BRIEF >> Copy out each line that has "with" in it.

::::

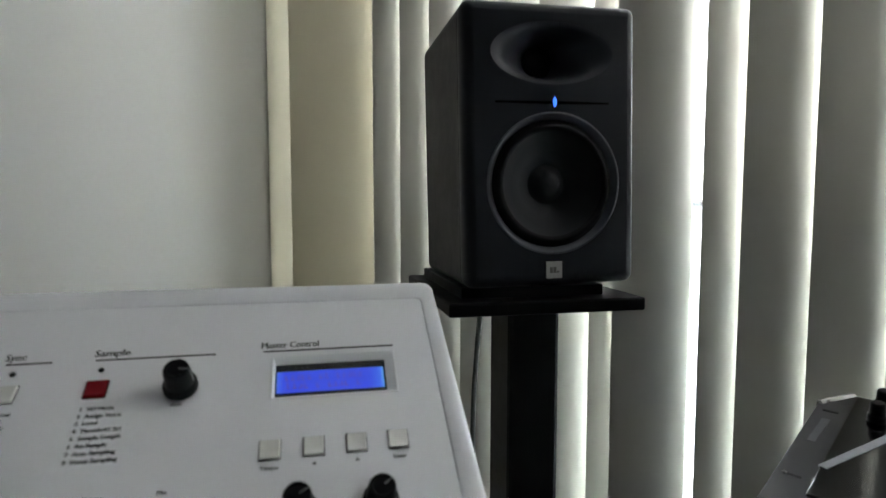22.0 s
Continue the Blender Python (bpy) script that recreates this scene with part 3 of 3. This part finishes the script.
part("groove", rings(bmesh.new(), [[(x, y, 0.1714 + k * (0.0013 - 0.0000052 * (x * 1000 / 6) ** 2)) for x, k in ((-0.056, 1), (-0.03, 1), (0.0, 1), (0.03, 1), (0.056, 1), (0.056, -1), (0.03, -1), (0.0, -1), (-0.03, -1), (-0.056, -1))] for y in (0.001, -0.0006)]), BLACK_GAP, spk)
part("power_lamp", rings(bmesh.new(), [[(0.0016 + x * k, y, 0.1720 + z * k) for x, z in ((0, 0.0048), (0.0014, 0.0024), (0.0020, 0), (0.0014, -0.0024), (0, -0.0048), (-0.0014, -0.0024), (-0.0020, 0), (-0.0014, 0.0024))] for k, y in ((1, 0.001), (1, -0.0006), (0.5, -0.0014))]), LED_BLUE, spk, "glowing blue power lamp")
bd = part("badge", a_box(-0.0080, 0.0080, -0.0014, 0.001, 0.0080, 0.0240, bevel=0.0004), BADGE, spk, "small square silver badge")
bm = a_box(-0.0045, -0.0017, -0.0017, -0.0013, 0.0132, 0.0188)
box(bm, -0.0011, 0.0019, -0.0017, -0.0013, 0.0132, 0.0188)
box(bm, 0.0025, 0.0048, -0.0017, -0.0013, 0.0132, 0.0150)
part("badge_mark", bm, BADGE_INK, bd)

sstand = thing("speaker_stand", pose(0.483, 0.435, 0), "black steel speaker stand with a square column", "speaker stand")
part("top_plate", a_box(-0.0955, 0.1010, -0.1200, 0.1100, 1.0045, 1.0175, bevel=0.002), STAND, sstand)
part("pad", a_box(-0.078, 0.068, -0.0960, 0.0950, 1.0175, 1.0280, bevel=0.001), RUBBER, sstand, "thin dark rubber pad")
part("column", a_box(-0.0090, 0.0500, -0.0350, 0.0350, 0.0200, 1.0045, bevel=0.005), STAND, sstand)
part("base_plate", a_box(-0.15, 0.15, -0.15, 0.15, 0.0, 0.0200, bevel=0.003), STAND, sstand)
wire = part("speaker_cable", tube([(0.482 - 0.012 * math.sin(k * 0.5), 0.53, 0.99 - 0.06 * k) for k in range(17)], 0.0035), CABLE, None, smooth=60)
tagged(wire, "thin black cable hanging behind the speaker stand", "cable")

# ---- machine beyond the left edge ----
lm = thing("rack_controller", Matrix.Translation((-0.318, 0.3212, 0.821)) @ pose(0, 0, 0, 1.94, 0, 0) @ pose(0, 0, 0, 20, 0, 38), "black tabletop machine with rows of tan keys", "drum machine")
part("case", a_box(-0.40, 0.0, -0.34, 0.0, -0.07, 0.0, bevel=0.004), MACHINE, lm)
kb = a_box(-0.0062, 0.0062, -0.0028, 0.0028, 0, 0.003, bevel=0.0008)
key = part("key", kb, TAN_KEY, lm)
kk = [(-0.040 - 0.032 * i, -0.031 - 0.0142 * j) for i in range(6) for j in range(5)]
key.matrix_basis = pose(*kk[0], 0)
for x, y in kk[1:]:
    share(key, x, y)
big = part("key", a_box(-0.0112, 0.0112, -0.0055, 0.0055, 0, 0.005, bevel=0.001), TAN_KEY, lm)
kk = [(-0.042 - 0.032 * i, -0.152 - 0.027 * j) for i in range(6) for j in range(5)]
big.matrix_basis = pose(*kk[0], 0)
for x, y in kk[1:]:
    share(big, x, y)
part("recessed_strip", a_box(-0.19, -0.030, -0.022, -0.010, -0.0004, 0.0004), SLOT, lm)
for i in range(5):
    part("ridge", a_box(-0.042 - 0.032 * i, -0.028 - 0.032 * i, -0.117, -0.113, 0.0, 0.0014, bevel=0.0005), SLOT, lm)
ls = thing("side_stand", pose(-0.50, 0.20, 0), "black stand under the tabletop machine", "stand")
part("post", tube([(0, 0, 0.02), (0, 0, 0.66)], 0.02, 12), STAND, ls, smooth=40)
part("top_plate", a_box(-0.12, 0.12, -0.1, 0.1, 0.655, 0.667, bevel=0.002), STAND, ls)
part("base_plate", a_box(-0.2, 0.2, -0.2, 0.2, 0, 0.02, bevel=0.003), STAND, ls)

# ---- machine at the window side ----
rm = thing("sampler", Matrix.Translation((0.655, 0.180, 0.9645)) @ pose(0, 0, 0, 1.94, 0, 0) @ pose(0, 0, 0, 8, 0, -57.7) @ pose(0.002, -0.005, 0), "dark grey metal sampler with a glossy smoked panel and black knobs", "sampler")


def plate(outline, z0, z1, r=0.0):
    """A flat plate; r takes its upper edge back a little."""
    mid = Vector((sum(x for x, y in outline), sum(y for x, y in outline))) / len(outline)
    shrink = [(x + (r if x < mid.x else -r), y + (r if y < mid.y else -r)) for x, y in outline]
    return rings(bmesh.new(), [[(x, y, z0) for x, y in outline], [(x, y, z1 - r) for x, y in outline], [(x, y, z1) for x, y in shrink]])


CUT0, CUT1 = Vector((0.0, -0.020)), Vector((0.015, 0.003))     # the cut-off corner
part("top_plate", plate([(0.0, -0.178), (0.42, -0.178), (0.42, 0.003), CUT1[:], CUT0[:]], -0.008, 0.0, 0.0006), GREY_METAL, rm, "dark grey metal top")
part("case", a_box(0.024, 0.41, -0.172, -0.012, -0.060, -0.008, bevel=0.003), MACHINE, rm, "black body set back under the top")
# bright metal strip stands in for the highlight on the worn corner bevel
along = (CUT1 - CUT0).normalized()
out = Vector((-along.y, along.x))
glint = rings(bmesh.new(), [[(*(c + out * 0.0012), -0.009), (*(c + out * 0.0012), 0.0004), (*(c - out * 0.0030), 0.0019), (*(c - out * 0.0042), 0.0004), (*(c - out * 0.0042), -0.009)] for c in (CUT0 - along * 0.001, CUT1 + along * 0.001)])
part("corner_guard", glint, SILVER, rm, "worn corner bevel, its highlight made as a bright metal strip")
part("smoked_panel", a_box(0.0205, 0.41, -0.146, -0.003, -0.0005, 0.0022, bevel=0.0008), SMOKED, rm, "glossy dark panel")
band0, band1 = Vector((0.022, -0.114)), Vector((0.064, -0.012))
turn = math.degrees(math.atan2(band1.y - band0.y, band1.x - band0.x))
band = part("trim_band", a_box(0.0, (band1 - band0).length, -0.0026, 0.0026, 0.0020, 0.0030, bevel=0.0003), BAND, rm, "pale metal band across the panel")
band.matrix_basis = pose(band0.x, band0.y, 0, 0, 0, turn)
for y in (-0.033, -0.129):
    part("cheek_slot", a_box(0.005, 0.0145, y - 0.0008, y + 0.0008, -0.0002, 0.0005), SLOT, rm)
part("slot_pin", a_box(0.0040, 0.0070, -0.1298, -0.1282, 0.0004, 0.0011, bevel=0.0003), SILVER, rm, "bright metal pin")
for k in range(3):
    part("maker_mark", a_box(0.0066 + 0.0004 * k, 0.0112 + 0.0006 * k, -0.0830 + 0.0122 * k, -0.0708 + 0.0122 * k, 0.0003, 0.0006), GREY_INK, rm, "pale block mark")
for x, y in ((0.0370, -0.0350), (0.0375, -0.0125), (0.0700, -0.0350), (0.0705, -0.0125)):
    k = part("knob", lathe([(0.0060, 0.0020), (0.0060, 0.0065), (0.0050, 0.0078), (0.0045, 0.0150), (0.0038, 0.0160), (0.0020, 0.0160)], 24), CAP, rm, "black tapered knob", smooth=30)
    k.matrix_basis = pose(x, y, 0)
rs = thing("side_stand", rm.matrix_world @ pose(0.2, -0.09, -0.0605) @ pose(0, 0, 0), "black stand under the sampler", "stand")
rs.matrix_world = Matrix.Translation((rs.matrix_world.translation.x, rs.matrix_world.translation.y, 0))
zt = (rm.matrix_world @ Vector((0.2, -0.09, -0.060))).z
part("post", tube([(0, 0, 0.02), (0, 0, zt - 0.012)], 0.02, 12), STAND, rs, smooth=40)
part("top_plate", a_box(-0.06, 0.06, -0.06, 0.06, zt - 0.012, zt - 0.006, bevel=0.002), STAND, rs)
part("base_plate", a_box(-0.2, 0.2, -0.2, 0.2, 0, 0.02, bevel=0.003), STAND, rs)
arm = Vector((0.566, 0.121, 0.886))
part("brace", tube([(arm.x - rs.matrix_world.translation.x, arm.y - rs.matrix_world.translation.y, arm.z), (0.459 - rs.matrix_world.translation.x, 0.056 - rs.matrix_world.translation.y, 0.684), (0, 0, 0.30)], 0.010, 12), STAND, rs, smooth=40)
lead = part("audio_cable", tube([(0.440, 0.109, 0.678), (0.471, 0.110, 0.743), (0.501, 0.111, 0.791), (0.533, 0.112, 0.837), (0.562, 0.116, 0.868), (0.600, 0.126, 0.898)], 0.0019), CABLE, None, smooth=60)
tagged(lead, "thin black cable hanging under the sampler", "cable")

::::

THE RESPONSE >>
Continue the Blender Python (bpy) script that recreates this scene with part 3 of 3. This part finishes the script.
sstand = thing("speaker_stand", pose(0.483, 0.435, 0), "black steel speaker stand with a square column", "speaker stand")
lm = thing("rack_controller", Matrix.Translation((-0.318, 0.3212, 0.821)) @ pose(0, 0, 0, 1.94, 0, 0) @ pose(0, 0, 0, 20, 0, 38), "black tabletop machine with rows of tan keys", "drum machine")
rm = thing("sampler", Matrix.Translation((0.655, 0.180, 0.9645)) @ pose(0, 0, 0, 1.94, 0, 0) @ pose(0, 0, 0, 8, 0, -57.7) @ pose(0.002, -0.005, 0), "dark grey metal sampler with a glossy smoked panel and black knobs", "sampler")